Thursday, March 20, 2008

Climate change: fuel switching

This morning's Herald notes that Genesis Energy has significantly reduced its greenhouse gas emissions by running its new gas-powered e3p turbine in preference to the old coal-fired Huntly. Of course it has - gas is a far more carbon efficient fuel than coal, and the higher efficiency of the newer turbine also makes a significant difference. How much of a difference? According to a Ministry for the Environment report into electricity emissions factors [PDF], Huntly emits 930 tCO2 per GWh, while a modern closed cycle gas turbine emits only 370. Which sugests that we could make a major reduction in our electricity-sector emissions by swapping out Huntly for a new gas turbine. In the UK, this fuel switching from old coal to new gas has been the major reason for their significant decline in CO2 emissions.

Unfortunately, a complete swap would be expensive - working on the price of e3p, it would come to approximately NZ$1.3 billion, assuming no economies of scale. Fortunately, there's a cheaper option. Huntly burns coal now because of gas supply worries, and because Genesis roped itself into a long-term supply contract with no accountign for externalities.
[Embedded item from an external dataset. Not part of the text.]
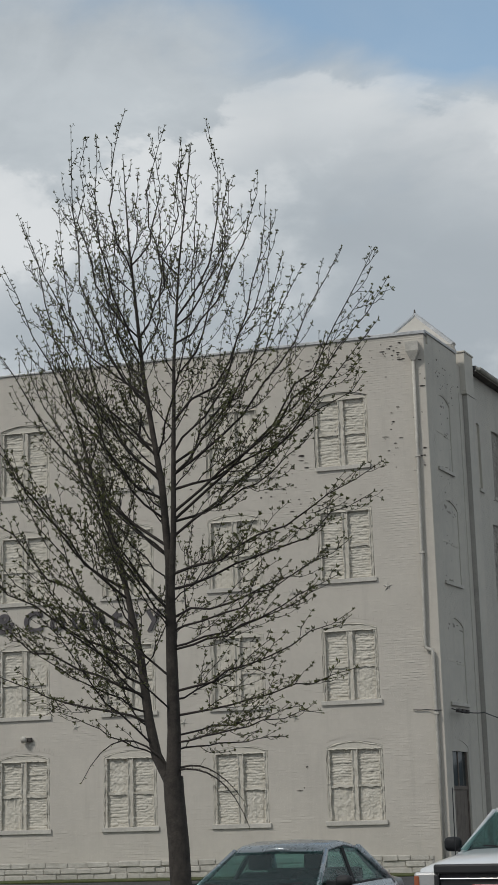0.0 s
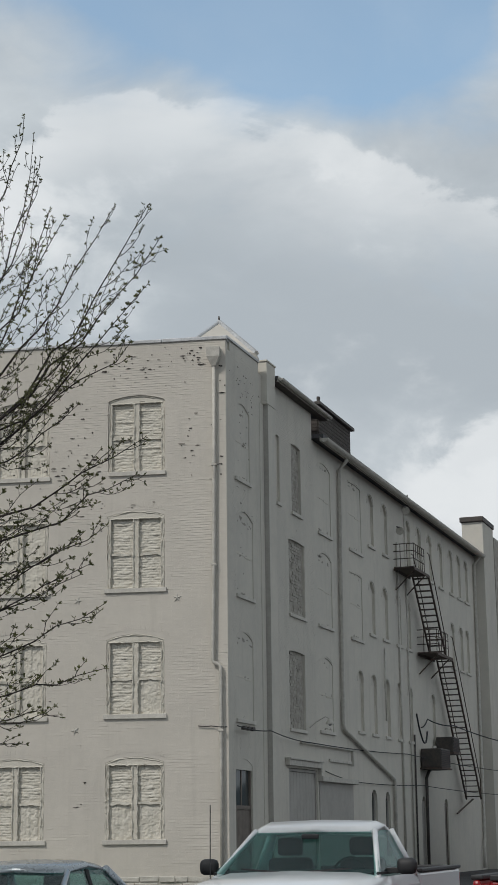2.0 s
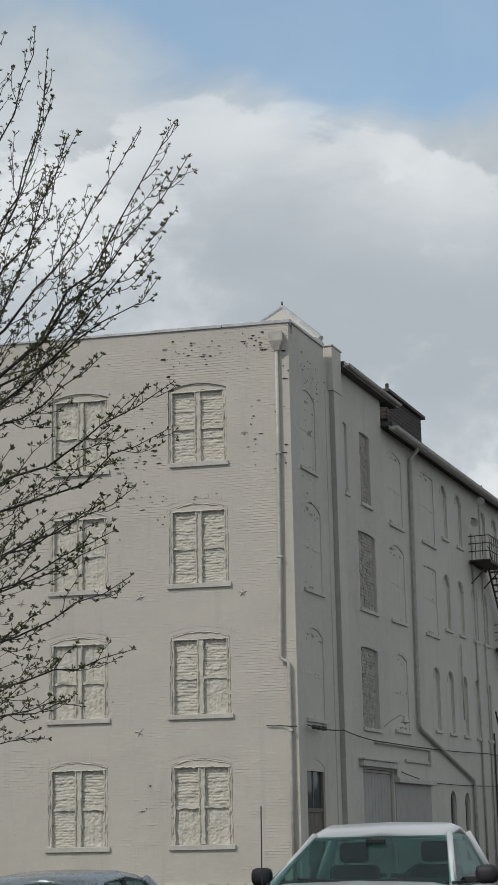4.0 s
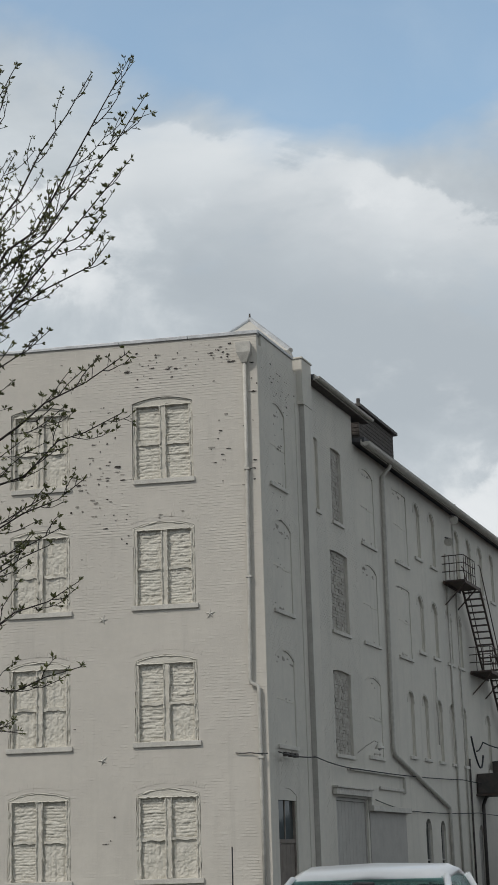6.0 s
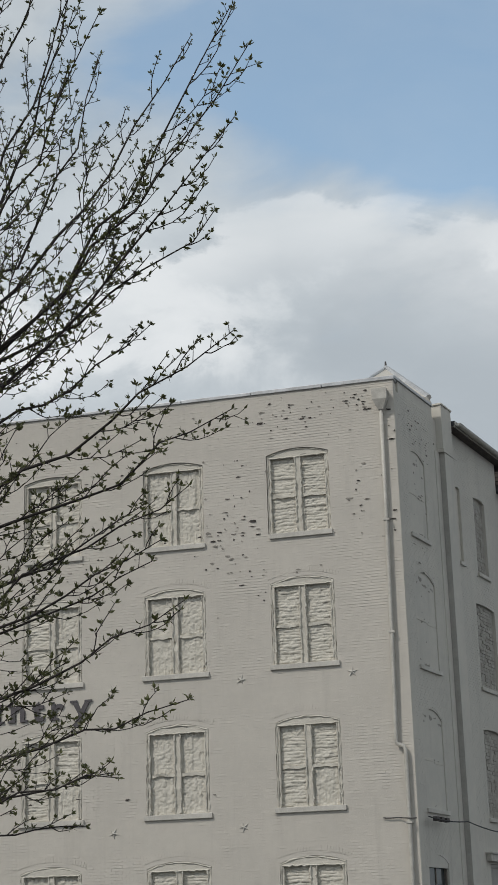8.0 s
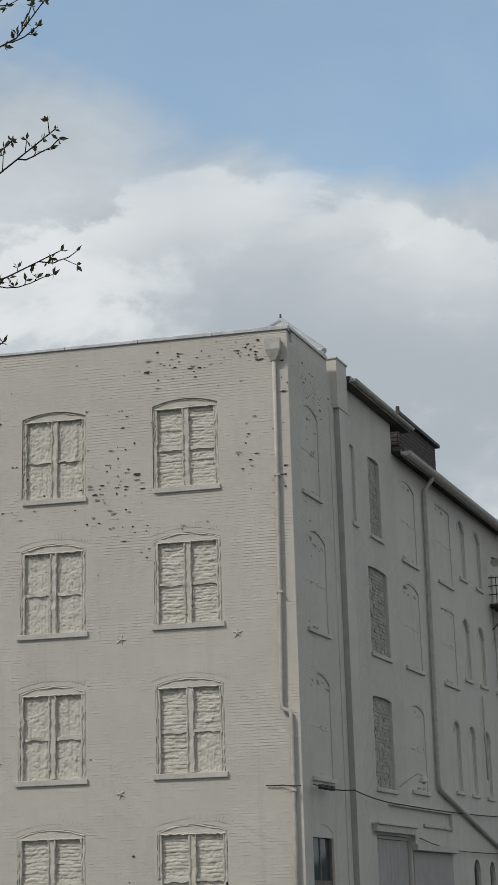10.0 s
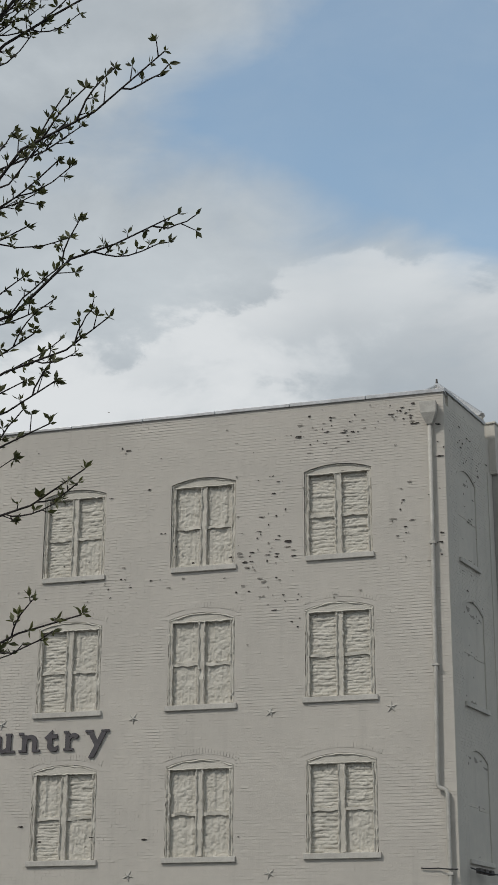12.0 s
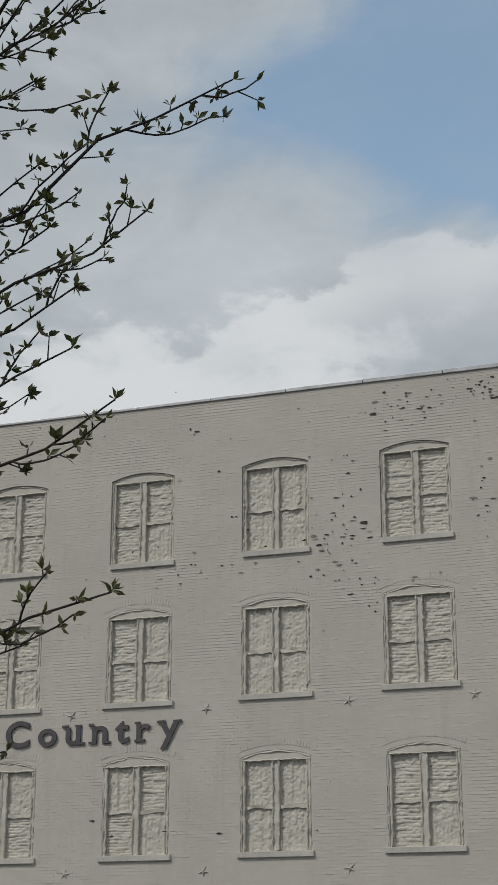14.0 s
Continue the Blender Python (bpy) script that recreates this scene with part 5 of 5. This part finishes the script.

But the station originally ran on gas, and the supply worries have now eased somewhat (so much that Methanex thinks it can go back to turning natural gas into fertiliser). Huntly's steam turbines are grossly inefficient - only 38% - but even so switching to gas would lower its emissions to around 530 tCO2 per GWh - a reduction of over 40% at no additional capital cost. Whether it is economic remains to be seen, but one of the aims of the government's ETS is to make such switching economic, and hopefully it will be enough to push Genesis in the right direction.